Mon Oct 12th, 2009 at 09:19:17 AM EST
Four weeks before the German federal elections, on 30 August, three much-noted regional elections were held. In two of the three, there were long coalition-forming negotiations between the three left-of-center parties -- but, in both cases, one partner shockingly switched to a coalition with the losers of the election, the conservative CDU, which previously governed both states with absolute majority.
I covered Thuringia in Why Social Democrats are just unfit for power, now some words about Saarland.
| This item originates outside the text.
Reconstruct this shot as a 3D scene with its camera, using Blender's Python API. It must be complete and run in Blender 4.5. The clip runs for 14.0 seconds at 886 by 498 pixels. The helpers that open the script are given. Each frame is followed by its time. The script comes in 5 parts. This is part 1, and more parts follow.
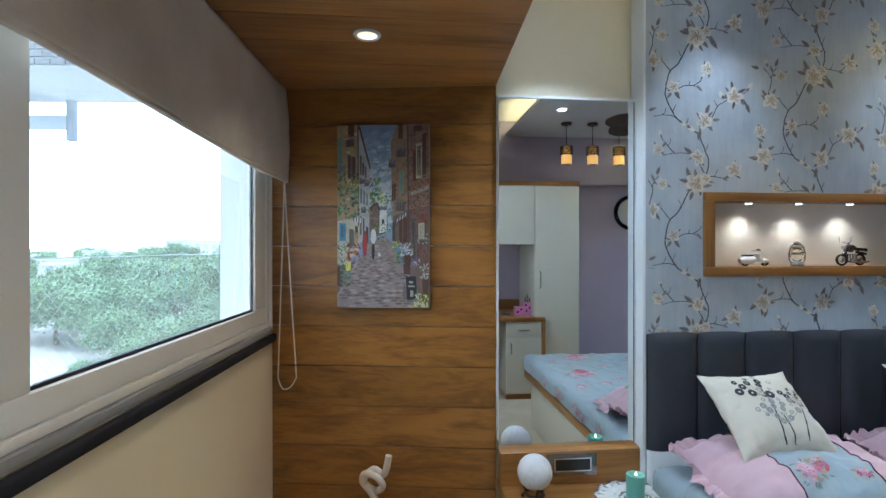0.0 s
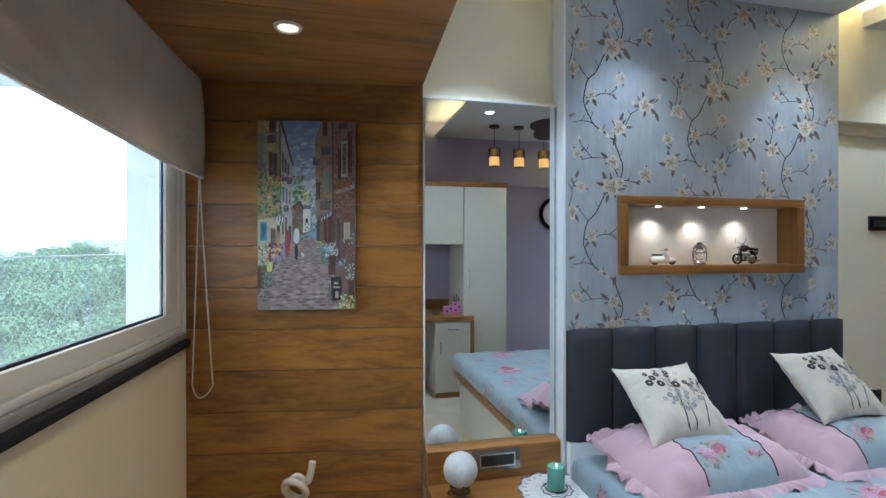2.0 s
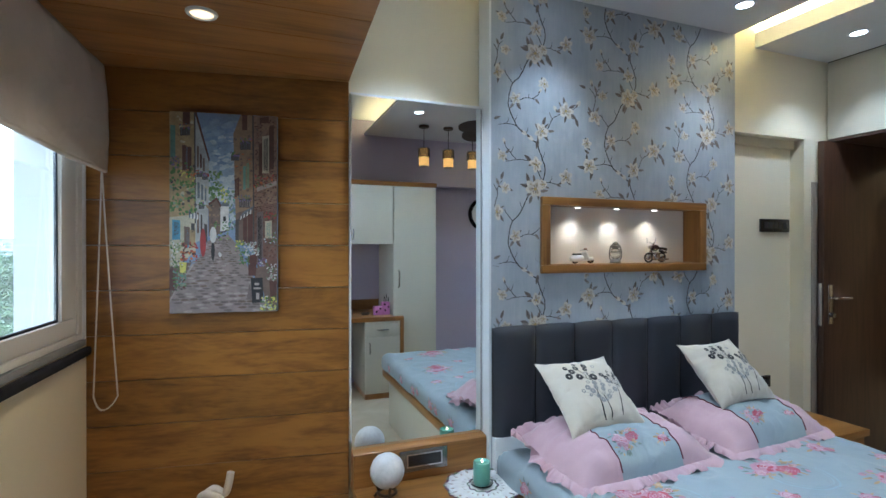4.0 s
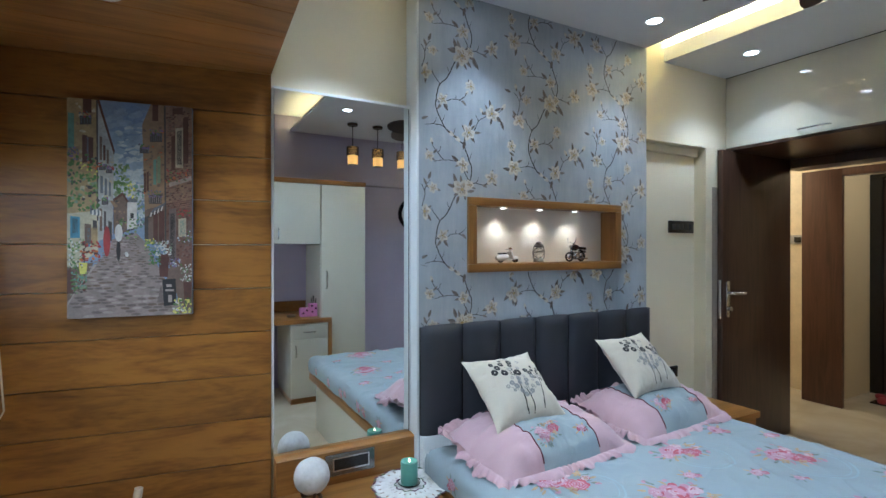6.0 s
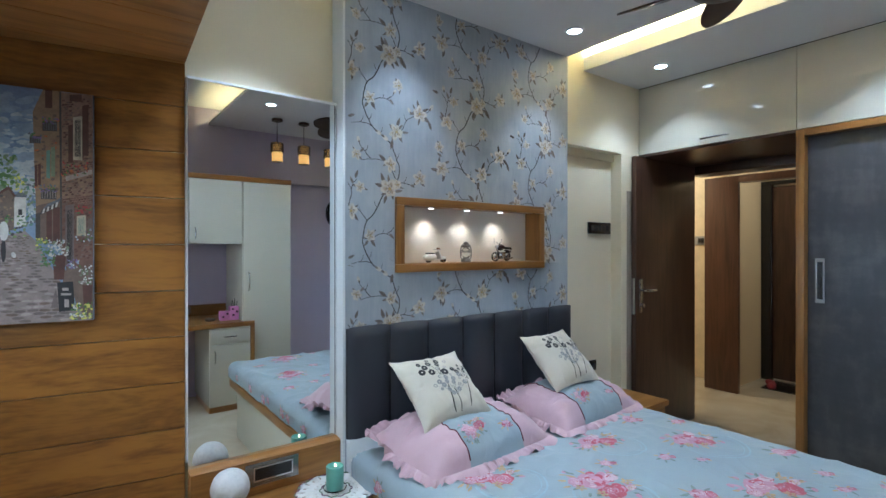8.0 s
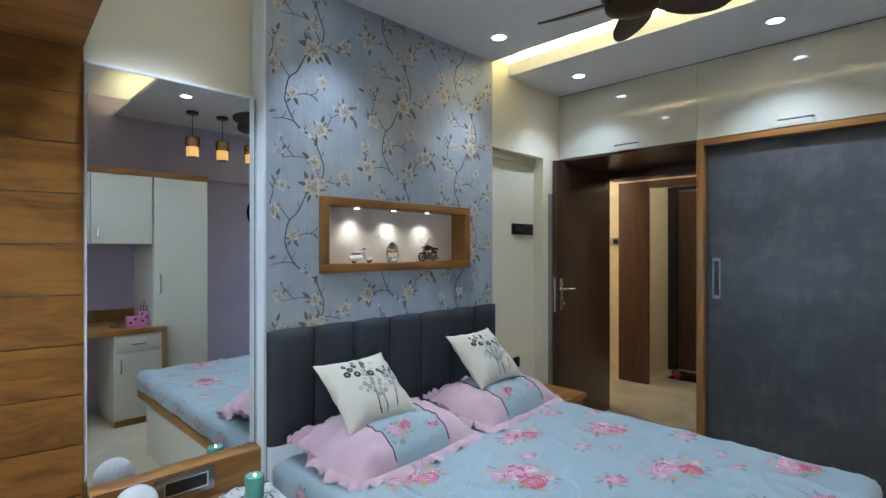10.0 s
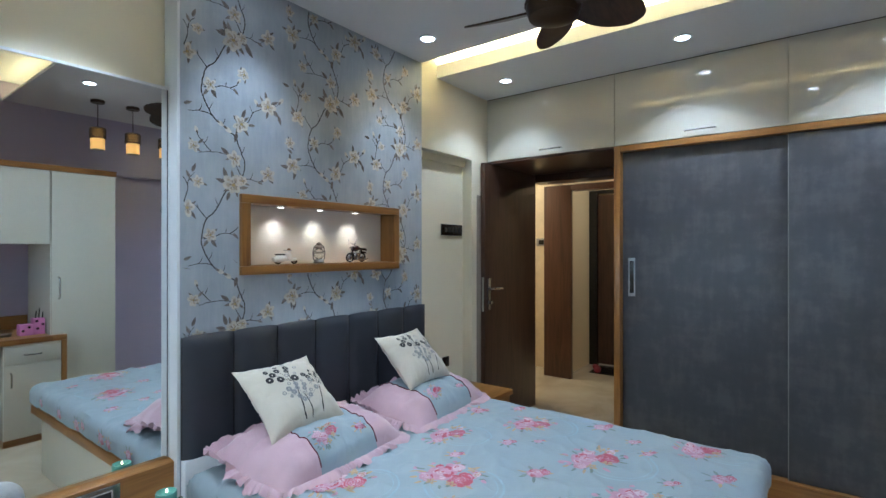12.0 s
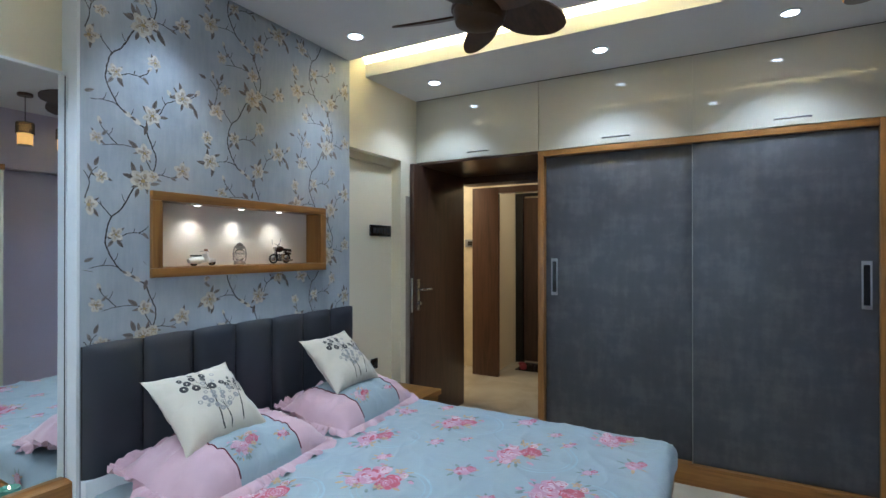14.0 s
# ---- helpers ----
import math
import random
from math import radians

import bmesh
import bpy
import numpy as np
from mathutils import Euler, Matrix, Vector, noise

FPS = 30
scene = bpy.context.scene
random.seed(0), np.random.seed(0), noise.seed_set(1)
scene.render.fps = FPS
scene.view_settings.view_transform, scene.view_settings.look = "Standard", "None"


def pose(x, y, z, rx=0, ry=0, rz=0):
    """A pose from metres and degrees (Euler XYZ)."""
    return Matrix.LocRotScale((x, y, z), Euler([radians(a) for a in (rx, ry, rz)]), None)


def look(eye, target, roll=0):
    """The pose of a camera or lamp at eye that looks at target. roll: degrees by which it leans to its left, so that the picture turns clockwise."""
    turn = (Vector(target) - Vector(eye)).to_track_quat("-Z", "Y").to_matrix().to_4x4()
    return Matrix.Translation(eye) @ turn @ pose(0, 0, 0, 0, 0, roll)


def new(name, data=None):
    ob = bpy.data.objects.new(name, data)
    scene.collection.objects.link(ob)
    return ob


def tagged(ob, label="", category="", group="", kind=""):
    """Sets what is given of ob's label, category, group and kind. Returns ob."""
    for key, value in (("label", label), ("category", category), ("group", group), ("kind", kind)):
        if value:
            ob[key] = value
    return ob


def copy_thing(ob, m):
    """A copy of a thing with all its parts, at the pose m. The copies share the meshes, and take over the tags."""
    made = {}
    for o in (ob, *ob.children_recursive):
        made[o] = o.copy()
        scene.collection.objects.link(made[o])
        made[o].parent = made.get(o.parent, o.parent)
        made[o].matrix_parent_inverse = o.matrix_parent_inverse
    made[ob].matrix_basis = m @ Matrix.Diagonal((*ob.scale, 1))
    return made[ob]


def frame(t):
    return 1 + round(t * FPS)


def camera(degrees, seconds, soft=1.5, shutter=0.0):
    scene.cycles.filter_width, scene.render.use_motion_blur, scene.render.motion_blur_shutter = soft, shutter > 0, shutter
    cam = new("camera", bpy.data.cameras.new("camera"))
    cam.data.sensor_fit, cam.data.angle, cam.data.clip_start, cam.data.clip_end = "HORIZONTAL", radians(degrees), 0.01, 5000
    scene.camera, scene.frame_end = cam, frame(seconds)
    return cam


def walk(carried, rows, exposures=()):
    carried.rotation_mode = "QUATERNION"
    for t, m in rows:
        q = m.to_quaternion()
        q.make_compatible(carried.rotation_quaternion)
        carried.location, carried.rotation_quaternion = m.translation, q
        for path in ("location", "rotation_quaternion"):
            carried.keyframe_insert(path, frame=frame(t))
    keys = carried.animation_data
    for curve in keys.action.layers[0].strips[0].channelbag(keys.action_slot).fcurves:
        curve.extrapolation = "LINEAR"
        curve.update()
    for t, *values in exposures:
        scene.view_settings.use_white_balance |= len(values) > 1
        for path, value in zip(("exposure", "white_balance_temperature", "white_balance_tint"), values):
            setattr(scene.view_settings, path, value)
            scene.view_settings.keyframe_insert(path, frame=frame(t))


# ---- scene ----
cam = camera(83.4, 14.0)
PATH = [
    (0, (-0.024, -0.001, 1.399), (0.164, 1.991, 1.394), -0.0),
    (0.5, (-0.018, 0.0, 1.399), (0.238, 1.984, 1.394), -0.1),
    (1, (-0.011, 0.001, 1.399), (0.313, 1.974, 1.394), -0.1),
    (1.5, (-0.005, 0.002, 1.399), (0.386, 1.963, 1.394), -0.0),
    (2, (0.0, 0.002, 1.399), (0.456, 1.949, 1.394), -0.0),
    (2.5, (0.005, 0.002, 1.398), (0.525, 1.933, 1.394), -0.0),
    (3, (0.01, 0.002, 1.398), (0.595, 1.915, 1.393), 0.0),
    (5.3, (0.029, -0.002, 1.394), (0.912, 1.792, 1.389), -0.0),
    (5.5, (0.03, -0.003, 1.393), (0.937, 1.78, 1.388), -0.0),
    (6, (0.035, -0.004, 1.393), (1.003, 1.747, 1.389), -0.0),
    (6.5, (0.04, -0.005, 1.393), (1.068, 1.711, 1.389), -0.0),
    (7, (0.043, -0.005, 1.393), (1.13, 1.674, 1.388), 0.0),
    (7.5, (0.046, -0.006, 1.392), (1.191, 1.634, 1.389), 0.0),
    (8, (0.049, -0.007, 1.392), (1.25, 1.592, 1.389), 0.0),
    (10.3, (0.06, -0.017, 1.39), (1.503, 1.368, 1.39), -0.0),
    (10.5, (0.062, -0.018, 1.39), (1.522, 1.349, 1.39), -0.0),
    (11, (0.066, -0.02, 1.39), (1.573, 1.295, 1.391), 0.0),
    (11.5, (0.07, -0.022, 1.39), (1.622, 1.239, 1.391), 0.0),
    (12, (0.073, -0.024, 1.39), (1.668, 1.182, 1.392), 0.0),
    (12.5, (0.075, -0.026, 1.39), (1.712, 1.123, 1.393), 0.0),
    (13, (0.077, -0.029, 1.389), (1.753, 1.064, 1.393), 0.0),
    (13.5, (0.079, -0.031, 1.389), (1.792, 1.002, 1.394), 0.0),
    (14, (0.081, -0.033, 1.389), (1.828, 0.94, 1.395), 0.0),
]
walk(cam, [(t, look(eye, target, roll)) for t, eye, target, roll in PATH], [(0, 0.97, 5215, 8.5), (14, 0.94, 5215, 8.5)])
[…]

Saarland is the smallest non-city state, a coal-and-steel region at the border with France and Luxembourg. It used to be strongly SPD, until the local leader, Oskar Lafontaine, got in conflict with then chancellor Schröder over the latter's Third Wayism. Lafontaine was later instrumental in the formation of the Left Party (as a union of East German post-communists, West German anti-Harz-IV ex-SocDems, and assorted other hard-leftists) and became its leader. And he was also instrumental in getting more than 20% for the Left Party in the 30 August elections.
Unlike in Thuringia, the local SPD had no scruples seeking a coalition with their left flank. However, it wasn't them who had the options: it was the party coming in last, the Greens, who were free to give either SPD+Left Party or CDU+FDP the majority. And this past weekend, they decided for the latter. With that, a heretofore theoretical possibility in Germany's current five-party system, the 'Jamaica Coalition', is to have its premiere.
promoted by nanne
To explain the name: in German political colour-coding, the CDU is black, the (neo)liberal FDP is yellow; with the Greens' obvious colour, you get all three colours of Jamaica's flag.
As for the coalition mathematics, here are the election results:
|Turnout/Total|| 67.6%|| +12.1||51|| +/-0|
As you can see, government majority is 26 seats, and both the right-wing CDU+FDP block and the left-wing SPD+Left Party block have 24 seats.
Why did the local Greens prefer the conservatives?
- On one hand, the media said they are more conservative than the federal party (I hoped that this is wishful thinking, but that hope turned out to be my own wishful thinking).
- On the other hand, there is some bad blood between party members: after all, the one MP the Left Party had in the previous parliament was elected as a Green but switched parties.
- That bad blood is only added to a personal animosity vs. Lafontaine himself, which was enhanced by mutual negative campaigning.
What gave the final impetus was Oskar Lafontaine's decision last week to abandon federal politics and return to Saarland -- which would have meant that he'd become a virtual deputy prime minister.
- Finally, the CDU+FDP made a good offer.
The last point should be emphasized: unlike the Thuringia SPD, the Greens are to win a lot from their unnatural partners.
The Greens have been promised two ministries: the education ministry, and an environment-energy-transport super-ministry.
With the first, the Greens will be able to implement their leftist education reform -- what's more, they got a written promise that they can abolish the unpopular university tuition fees introduced by the CDU, which were one of the top themes of the campaign. With the second, they can stop the construction of planned new coal plants in the state, and possibly boost the until now sluggish spread of renewables.
Of course, for a party barely passing the 5% limit that goes against the popular will of electing off the incumbents, the move is still a very risky one. It is still possible that they will destroy themselves like the SPD did in the federal Grand Coalition, or as I expect the Thuringia SPD to do in the upcoming Grand Coalition there.